À medida que as estrelas viveram e morreram, a região central da Via Láctea tornou-se mais rica em elementos e metais pesados.

Por sua vez, isso teria reduzido a frequência das explosões de raios gama, tornando a região central – entre cerca de 6.500 e 26.000 anos-luz do centro galáctico – mais segura do que antes.

“Excluindo as regiões muito centrais, a menos de 6.500 anos-luz do centro galáctico, onde as explosões de supernovas são mais frequentes, nosso estudo sugere que a pressão evolutiva em cada época é determinada principalmente por GRBs”, disse Spinelli.

“Embora sejam eventos muito mais raros do que as supernovas, os GRBs são capazes de causar uma extinção em massa de distâncias maiores: sendo os eventos mais energéticos, são as bazucas com maior alcance.”

Embora as periferias das Via Láctea já tenham sido mais seguras do que as regiões do meio agora, as notícias ficam melhores – para nós, pelo menos.

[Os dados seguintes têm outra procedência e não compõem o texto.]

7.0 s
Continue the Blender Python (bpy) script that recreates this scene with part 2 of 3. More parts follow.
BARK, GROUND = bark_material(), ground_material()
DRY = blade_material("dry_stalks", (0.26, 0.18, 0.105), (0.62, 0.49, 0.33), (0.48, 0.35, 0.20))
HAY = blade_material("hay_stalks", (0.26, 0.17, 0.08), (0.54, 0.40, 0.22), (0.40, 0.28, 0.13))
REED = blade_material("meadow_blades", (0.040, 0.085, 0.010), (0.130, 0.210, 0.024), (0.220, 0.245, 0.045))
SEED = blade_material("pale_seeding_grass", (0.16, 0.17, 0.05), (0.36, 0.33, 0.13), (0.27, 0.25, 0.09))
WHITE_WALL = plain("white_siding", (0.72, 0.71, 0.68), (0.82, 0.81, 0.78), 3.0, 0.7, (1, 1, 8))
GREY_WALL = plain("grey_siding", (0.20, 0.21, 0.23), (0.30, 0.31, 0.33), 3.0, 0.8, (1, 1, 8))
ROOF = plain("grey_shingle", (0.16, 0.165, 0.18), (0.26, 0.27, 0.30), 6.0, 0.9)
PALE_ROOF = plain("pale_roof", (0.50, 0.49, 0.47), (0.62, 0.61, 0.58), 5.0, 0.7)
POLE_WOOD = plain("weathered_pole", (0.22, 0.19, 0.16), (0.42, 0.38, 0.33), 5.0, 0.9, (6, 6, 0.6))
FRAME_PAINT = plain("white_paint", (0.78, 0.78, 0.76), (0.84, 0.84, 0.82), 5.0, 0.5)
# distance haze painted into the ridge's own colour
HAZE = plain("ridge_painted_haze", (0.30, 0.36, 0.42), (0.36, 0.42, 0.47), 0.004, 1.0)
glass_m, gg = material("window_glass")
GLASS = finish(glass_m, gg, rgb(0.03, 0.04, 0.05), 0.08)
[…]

De acordo com a análise da equipe, nos últimos 500 milhões de anos, os arredores da Via Láctea provavelmente teriam sido esterilizados por duas a cinco longas explosões de raios gama. A localização do nosso Sistema Solar, por outro lado, tornou-se mais segura do que nunca.

Mas mesmo o perigo relativo e a exposição repetida a explosões cósmicas podem ter sido fortuitos para nós.

“Notamos que a própria existência de vida no planeta Terra hoje demonstra que extinções em massa não excluem necessariamente a possibilidade de desenvolvimento de vida complexa”, escreveram os pesquisadores em seu artigo.

“Ao contrário, as extinções em massa ocorrendo no ritmo certo poderiam ter desempenhado um papel fundamental na evolução de formas de vida complexas em nosso planeta natal.”

Portanto, talvez a “segurança” deva ser vista com cautela.